## Begin Given material

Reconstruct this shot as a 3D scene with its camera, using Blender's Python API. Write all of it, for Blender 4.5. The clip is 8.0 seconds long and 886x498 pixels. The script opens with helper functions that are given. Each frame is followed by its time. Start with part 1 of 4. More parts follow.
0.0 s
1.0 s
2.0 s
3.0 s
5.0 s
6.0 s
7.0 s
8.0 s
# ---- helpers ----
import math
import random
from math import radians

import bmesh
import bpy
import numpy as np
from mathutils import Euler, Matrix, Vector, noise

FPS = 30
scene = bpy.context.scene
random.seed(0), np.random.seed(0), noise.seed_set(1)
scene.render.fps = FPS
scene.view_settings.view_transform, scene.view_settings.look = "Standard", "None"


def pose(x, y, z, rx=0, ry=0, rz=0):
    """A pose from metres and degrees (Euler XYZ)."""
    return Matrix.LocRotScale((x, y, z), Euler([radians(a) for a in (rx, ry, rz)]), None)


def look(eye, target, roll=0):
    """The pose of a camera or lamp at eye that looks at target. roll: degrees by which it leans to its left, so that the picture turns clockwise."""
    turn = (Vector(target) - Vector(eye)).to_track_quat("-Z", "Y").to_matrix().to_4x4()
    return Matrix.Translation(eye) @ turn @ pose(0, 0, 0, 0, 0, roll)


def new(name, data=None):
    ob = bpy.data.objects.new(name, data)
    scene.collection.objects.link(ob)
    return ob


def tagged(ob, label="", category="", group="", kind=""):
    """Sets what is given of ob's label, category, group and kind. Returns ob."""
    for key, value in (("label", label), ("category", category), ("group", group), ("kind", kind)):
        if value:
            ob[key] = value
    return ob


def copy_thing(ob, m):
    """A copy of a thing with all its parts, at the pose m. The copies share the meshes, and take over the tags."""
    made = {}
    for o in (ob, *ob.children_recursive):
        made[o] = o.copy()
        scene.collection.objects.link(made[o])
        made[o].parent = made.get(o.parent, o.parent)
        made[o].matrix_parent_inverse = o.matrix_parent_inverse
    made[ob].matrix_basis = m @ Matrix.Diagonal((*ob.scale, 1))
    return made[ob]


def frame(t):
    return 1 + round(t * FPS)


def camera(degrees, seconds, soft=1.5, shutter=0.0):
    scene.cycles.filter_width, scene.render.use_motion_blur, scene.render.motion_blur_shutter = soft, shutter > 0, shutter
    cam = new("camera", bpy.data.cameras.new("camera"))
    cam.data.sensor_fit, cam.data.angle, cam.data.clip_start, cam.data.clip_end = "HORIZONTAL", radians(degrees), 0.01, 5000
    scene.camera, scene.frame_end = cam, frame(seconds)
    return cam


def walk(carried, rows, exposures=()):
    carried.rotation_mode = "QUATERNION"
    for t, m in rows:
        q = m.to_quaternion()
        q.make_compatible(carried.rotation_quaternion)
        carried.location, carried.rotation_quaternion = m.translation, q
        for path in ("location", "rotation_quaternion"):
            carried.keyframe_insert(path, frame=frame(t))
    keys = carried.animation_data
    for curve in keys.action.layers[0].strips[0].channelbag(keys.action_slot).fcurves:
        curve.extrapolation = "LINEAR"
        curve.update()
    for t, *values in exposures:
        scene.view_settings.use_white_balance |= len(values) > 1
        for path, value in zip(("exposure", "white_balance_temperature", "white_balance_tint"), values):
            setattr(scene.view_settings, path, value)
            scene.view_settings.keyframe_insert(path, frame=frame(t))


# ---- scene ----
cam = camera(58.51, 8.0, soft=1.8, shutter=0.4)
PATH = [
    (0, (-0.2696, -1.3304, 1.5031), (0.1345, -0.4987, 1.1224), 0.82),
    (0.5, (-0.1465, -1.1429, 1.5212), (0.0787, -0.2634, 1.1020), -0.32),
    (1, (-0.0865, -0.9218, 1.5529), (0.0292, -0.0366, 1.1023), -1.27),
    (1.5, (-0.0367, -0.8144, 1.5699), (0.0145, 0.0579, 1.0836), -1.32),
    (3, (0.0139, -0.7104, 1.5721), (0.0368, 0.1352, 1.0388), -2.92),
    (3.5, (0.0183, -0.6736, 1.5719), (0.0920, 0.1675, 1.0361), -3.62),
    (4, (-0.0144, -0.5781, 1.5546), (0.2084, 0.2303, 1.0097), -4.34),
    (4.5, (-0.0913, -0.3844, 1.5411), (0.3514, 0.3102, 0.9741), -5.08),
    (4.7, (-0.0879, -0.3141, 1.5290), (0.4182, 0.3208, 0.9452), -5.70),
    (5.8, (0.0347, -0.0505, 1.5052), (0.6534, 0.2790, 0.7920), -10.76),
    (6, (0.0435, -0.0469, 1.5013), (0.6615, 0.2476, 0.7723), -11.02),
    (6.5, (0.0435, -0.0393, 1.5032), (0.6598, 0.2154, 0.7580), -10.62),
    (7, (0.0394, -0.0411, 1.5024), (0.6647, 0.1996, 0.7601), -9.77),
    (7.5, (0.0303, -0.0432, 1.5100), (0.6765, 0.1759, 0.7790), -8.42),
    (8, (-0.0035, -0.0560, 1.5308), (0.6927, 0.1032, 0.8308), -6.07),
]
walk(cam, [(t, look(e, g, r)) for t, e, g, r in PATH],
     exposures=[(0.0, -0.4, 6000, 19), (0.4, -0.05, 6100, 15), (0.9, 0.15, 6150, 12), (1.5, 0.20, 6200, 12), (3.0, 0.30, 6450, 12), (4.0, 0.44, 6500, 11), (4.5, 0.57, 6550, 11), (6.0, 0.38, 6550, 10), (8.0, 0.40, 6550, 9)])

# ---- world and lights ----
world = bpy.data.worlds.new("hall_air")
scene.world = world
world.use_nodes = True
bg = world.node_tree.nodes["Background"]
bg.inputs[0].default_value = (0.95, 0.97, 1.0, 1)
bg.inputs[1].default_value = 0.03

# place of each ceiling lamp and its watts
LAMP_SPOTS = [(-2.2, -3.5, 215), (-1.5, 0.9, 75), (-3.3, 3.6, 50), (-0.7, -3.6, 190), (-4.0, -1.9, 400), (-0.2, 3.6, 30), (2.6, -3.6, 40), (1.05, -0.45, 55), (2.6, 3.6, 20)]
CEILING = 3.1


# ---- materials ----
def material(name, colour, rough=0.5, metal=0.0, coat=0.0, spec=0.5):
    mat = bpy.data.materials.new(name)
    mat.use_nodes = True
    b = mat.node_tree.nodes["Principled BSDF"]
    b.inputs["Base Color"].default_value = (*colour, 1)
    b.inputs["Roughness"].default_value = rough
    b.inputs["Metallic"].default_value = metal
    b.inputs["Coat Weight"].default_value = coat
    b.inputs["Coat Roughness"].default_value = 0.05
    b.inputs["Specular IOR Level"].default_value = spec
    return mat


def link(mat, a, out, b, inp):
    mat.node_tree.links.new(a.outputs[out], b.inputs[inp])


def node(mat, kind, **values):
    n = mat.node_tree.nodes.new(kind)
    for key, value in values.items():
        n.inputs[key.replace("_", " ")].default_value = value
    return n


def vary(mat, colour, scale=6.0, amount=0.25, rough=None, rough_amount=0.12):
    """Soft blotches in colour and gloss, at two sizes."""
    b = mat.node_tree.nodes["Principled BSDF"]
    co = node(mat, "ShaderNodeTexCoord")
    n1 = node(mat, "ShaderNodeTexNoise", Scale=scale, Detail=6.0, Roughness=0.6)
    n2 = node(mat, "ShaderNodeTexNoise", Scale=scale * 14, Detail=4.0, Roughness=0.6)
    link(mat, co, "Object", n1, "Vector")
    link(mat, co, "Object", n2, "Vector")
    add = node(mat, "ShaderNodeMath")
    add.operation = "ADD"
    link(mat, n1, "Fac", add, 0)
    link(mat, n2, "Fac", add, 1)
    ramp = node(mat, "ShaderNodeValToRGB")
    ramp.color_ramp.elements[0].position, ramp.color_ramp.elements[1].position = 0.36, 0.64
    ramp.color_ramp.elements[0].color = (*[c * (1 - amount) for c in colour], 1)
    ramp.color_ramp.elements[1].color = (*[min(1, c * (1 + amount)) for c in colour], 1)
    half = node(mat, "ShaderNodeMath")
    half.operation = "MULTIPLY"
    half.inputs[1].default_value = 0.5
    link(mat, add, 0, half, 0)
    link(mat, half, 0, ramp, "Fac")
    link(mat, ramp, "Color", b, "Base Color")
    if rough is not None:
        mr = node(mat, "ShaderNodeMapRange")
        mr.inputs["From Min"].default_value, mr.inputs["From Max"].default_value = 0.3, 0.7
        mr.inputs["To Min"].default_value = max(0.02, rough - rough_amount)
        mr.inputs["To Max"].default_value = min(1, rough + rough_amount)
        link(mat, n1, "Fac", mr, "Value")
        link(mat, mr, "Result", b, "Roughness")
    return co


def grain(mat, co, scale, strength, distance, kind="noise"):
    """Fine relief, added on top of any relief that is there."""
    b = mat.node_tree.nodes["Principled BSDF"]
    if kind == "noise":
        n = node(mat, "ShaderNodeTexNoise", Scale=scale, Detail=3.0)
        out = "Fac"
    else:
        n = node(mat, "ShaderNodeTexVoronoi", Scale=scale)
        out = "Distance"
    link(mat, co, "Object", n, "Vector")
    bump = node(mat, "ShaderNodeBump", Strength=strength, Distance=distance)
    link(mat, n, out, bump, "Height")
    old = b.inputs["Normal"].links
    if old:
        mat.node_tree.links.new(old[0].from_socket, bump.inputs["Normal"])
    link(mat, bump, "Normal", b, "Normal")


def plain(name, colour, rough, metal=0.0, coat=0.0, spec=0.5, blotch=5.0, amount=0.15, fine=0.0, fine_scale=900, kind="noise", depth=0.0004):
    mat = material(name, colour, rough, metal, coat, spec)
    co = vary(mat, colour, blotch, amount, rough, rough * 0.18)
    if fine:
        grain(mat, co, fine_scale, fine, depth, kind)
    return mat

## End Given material

## Directions for this task
Copy, please, exactly the lines that start at the first line of the data and end at the line containing "of a camera", both kept and no others.

## Full output
Reconstruct this shot as a 3D scene with its camera, using Blender's Python API. Write all of it, for Blender 4.5. The clip is 8.0 seconds long and 886x498 pixels. The script opens with helper functions that are given. Each frame is followed by its time. Start with part 1 of 4. More parts follow.
0.0 s
1.0 s
2.0 s
3.0 s
5.0 s
6.0 s
7.0 s
8.0 s
# ---- helpers ----
import math
import random
from math import radians

import bmesh
import bpy
import numpy as np
from mathutils import Euler, Matrix, Vector, noise

FPS = 30
scene = bpy.context.scene
random.seed(0), np.random.seed(0), noise.seed_set(1)
scene.render.fps = FPS
scene.view_settings.view_transform, scene.view_settings.look = "Standard", "None"


def pose(x, y, z, rx=0, ry=0, rz=0):
    """A pose from metres and degrees (Euler XYZ)."""
    return Matrix.LocRotScale((x, y, z), Euler([radians(a) for a in (rx, ry, rz)]), None)


def look(eye, target, roll=0):
    """The pose of a camera or lamp at eye that looks at target. roll: degrees by which it leans to its left, so that the picture turns clockwise."""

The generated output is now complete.